*Set task*
Where a line contains the word "with", copy that line in full.

*Dataset extract*
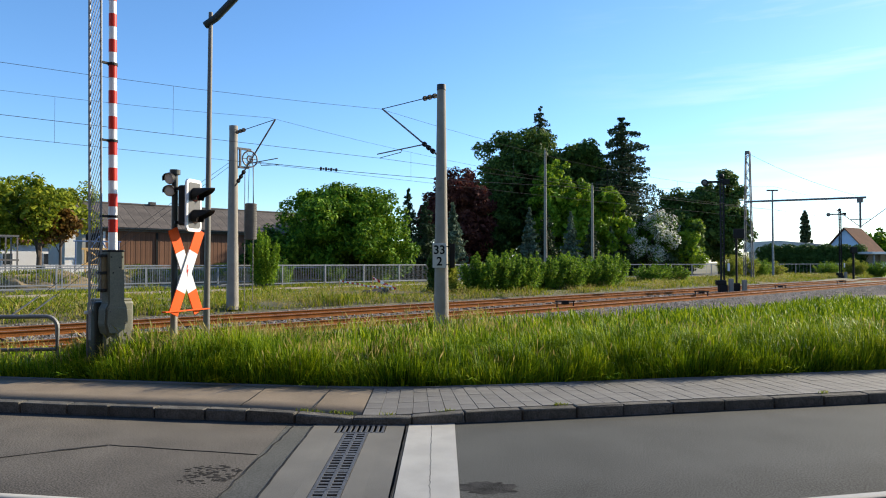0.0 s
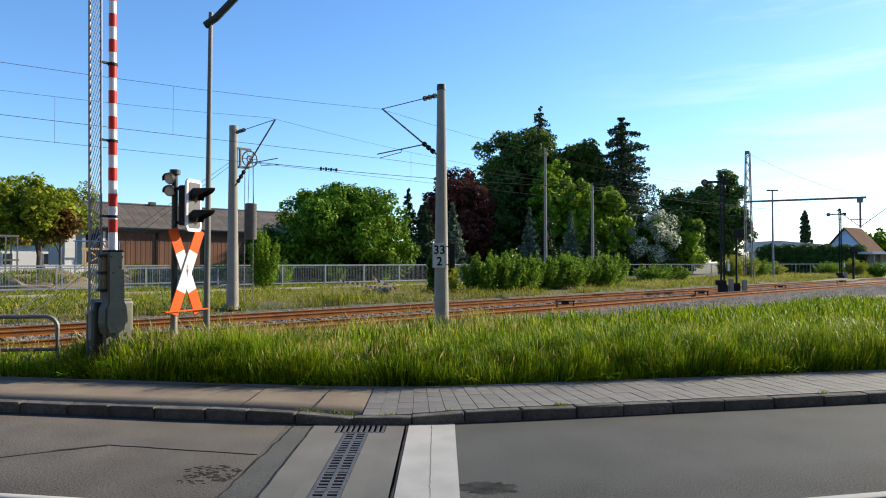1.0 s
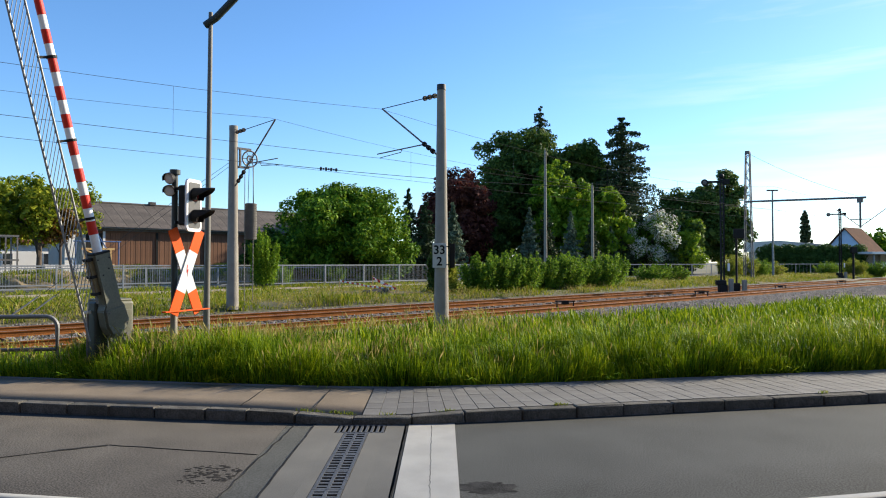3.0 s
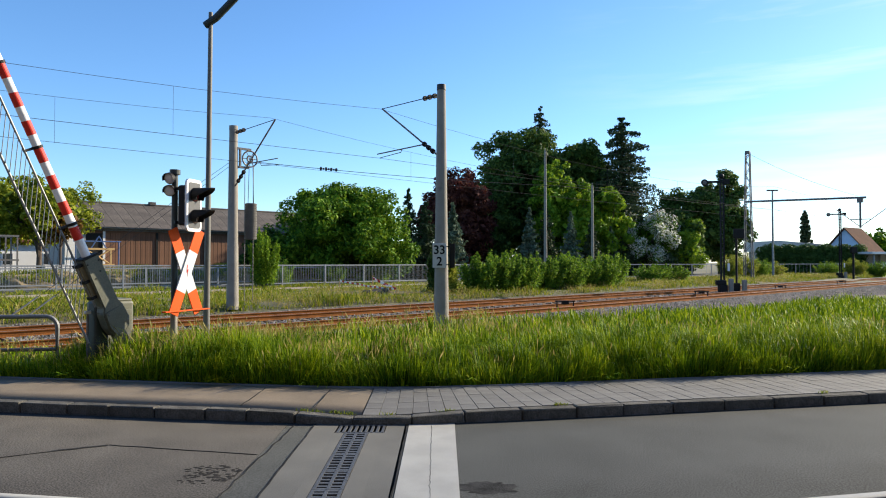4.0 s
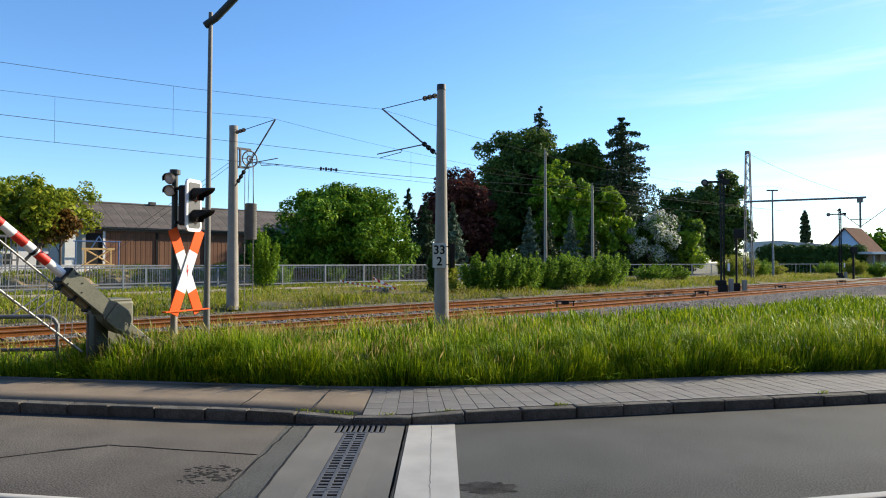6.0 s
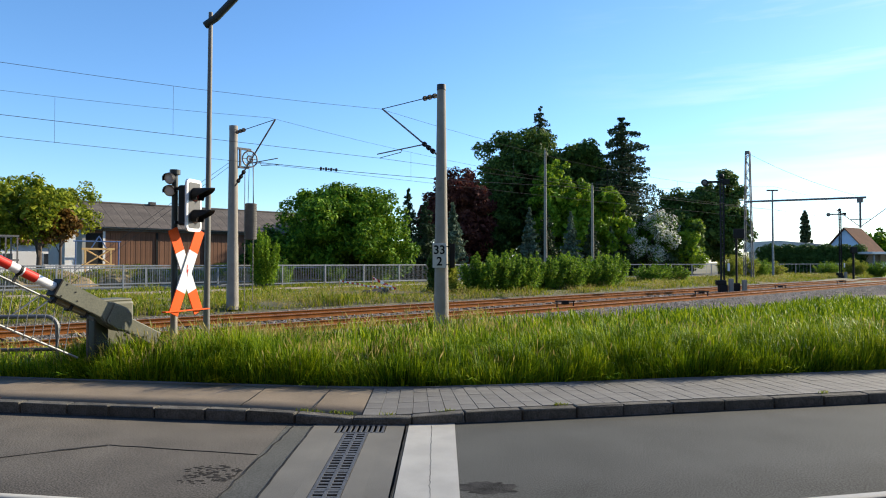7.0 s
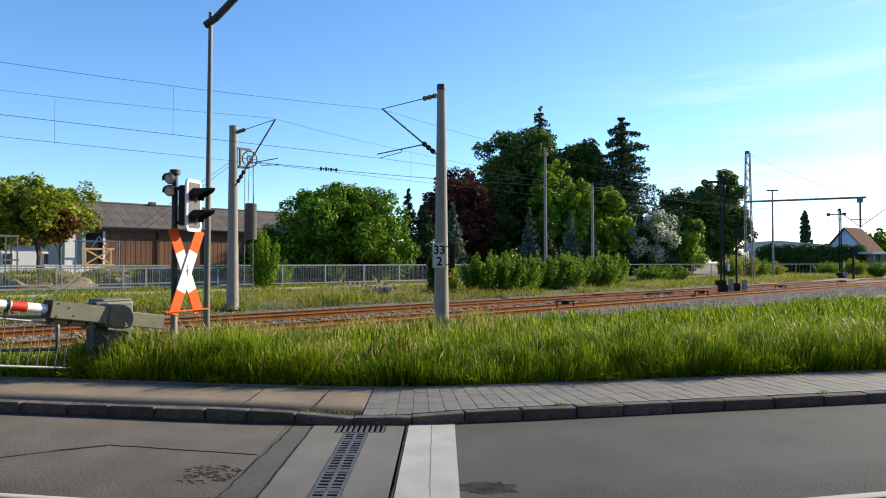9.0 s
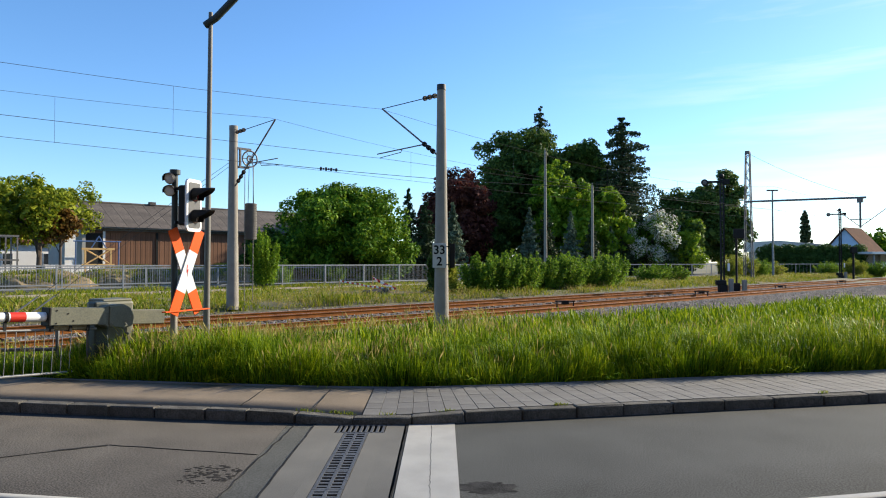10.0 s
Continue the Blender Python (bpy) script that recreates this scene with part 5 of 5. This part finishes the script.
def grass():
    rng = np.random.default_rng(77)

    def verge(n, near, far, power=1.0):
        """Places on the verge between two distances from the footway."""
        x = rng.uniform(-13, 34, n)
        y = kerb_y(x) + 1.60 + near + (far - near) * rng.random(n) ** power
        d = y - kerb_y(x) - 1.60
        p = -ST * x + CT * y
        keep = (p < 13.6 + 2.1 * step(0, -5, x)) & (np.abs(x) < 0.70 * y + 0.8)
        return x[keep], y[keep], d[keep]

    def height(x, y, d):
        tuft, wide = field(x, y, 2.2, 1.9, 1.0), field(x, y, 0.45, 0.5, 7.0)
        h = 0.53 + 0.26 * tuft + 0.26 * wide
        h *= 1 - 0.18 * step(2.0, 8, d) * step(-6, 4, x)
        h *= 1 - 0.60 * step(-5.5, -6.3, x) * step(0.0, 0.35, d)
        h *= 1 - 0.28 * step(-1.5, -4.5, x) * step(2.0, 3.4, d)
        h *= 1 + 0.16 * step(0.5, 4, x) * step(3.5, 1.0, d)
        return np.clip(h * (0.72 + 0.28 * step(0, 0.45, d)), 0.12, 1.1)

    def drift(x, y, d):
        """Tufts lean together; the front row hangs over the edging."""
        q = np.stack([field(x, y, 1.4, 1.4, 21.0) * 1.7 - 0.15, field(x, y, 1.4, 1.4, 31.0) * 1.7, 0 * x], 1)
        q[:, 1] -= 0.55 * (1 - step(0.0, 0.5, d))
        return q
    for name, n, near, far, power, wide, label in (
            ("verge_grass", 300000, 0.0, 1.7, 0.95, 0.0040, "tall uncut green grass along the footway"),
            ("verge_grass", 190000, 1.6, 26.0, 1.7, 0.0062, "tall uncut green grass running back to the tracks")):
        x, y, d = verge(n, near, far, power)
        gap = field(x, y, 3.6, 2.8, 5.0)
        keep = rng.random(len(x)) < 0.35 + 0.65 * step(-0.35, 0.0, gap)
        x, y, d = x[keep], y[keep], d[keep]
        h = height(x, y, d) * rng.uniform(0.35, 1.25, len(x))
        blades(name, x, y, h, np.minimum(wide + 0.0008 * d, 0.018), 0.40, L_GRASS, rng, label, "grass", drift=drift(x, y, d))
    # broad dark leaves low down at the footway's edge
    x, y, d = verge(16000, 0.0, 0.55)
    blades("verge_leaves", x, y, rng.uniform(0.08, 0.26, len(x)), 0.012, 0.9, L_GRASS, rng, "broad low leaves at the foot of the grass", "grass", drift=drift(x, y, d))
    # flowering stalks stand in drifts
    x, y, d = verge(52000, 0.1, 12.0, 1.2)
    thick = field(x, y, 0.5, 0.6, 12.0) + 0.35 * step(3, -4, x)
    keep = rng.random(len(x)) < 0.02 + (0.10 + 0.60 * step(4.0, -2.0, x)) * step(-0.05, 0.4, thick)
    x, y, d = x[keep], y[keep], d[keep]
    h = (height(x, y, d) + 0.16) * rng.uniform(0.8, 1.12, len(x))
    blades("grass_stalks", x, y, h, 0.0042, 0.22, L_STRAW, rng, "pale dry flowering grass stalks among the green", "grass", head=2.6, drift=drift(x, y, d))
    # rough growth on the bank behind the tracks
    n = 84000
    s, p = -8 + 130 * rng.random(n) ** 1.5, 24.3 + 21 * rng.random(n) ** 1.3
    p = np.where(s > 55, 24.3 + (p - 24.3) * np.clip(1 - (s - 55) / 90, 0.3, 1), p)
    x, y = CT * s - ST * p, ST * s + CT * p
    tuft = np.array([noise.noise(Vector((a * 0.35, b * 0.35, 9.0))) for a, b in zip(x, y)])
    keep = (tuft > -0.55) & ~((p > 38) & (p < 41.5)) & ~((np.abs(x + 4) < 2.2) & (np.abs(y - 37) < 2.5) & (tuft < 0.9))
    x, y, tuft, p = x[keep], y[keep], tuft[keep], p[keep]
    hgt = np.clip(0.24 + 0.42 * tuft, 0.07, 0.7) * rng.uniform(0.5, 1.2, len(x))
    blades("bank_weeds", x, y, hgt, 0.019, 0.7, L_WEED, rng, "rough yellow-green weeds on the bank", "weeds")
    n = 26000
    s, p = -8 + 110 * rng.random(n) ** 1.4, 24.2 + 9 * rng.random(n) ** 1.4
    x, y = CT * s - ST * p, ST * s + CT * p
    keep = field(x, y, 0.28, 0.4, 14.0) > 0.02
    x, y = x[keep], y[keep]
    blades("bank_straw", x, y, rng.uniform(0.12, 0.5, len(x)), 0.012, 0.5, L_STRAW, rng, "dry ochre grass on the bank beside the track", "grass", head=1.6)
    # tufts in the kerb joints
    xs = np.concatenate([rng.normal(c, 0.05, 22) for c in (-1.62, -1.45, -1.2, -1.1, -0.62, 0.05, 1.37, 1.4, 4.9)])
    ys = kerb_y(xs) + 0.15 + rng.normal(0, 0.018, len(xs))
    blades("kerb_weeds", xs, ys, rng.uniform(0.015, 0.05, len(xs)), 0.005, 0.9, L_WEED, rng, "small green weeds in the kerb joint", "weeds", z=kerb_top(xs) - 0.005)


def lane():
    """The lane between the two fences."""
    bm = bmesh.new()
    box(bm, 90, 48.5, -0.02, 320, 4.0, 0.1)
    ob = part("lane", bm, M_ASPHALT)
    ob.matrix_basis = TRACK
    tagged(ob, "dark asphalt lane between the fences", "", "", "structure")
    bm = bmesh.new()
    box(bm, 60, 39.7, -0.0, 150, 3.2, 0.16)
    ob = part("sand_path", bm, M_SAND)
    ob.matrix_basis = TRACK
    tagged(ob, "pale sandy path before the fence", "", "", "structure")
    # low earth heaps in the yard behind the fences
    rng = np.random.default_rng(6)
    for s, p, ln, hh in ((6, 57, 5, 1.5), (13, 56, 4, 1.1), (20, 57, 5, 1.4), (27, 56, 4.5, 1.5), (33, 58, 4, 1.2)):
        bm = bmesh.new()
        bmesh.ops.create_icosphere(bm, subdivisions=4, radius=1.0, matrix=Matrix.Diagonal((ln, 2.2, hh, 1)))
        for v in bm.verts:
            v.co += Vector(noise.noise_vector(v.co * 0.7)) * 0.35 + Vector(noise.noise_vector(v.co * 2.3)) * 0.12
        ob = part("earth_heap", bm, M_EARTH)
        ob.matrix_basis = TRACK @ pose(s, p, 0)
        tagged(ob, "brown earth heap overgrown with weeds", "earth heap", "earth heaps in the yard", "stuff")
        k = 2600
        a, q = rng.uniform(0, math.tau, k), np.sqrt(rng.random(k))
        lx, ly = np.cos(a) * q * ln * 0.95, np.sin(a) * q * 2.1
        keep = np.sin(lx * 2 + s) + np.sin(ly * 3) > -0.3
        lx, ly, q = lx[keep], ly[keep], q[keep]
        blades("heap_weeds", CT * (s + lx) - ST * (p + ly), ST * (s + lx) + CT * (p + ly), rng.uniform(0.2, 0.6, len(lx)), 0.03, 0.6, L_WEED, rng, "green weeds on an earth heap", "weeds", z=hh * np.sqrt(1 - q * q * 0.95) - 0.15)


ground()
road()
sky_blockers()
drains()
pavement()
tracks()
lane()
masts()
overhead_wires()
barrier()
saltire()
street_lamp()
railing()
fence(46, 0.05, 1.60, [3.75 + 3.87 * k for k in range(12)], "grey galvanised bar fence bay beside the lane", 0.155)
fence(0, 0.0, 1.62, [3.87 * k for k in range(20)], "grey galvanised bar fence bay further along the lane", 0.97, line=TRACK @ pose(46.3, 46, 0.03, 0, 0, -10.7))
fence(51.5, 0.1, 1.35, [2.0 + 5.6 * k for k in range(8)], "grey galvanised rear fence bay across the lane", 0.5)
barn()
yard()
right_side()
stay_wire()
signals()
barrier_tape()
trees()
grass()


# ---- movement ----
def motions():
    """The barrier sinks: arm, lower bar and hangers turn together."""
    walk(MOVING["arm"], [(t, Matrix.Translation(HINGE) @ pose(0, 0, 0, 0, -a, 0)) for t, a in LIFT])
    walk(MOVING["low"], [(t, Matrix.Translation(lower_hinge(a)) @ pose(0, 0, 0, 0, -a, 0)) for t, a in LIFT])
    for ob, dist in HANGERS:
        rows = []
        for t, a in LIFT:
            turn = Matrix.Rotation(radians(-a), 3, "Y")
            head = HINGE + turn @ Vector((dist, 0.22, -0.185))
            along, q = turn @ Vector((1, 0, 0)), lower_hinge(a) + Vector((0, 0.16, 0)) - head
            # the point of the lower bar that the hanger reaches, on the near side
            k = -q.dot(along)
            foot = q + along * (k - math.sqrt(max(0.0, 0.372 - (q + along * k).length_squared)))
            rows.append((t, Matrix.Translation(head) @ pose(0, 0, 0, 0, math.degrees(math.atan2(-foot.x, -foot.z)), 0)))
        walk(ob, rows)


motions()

*Response to this exercise*
Continue the Blender Python (bpy) script that recreates this scene with part 5 of 5. This part finishes the script.
        tagged(ob, "brown earth heap overgrown with weeds", "earth heap", "earth heaps in the yard", "stuff")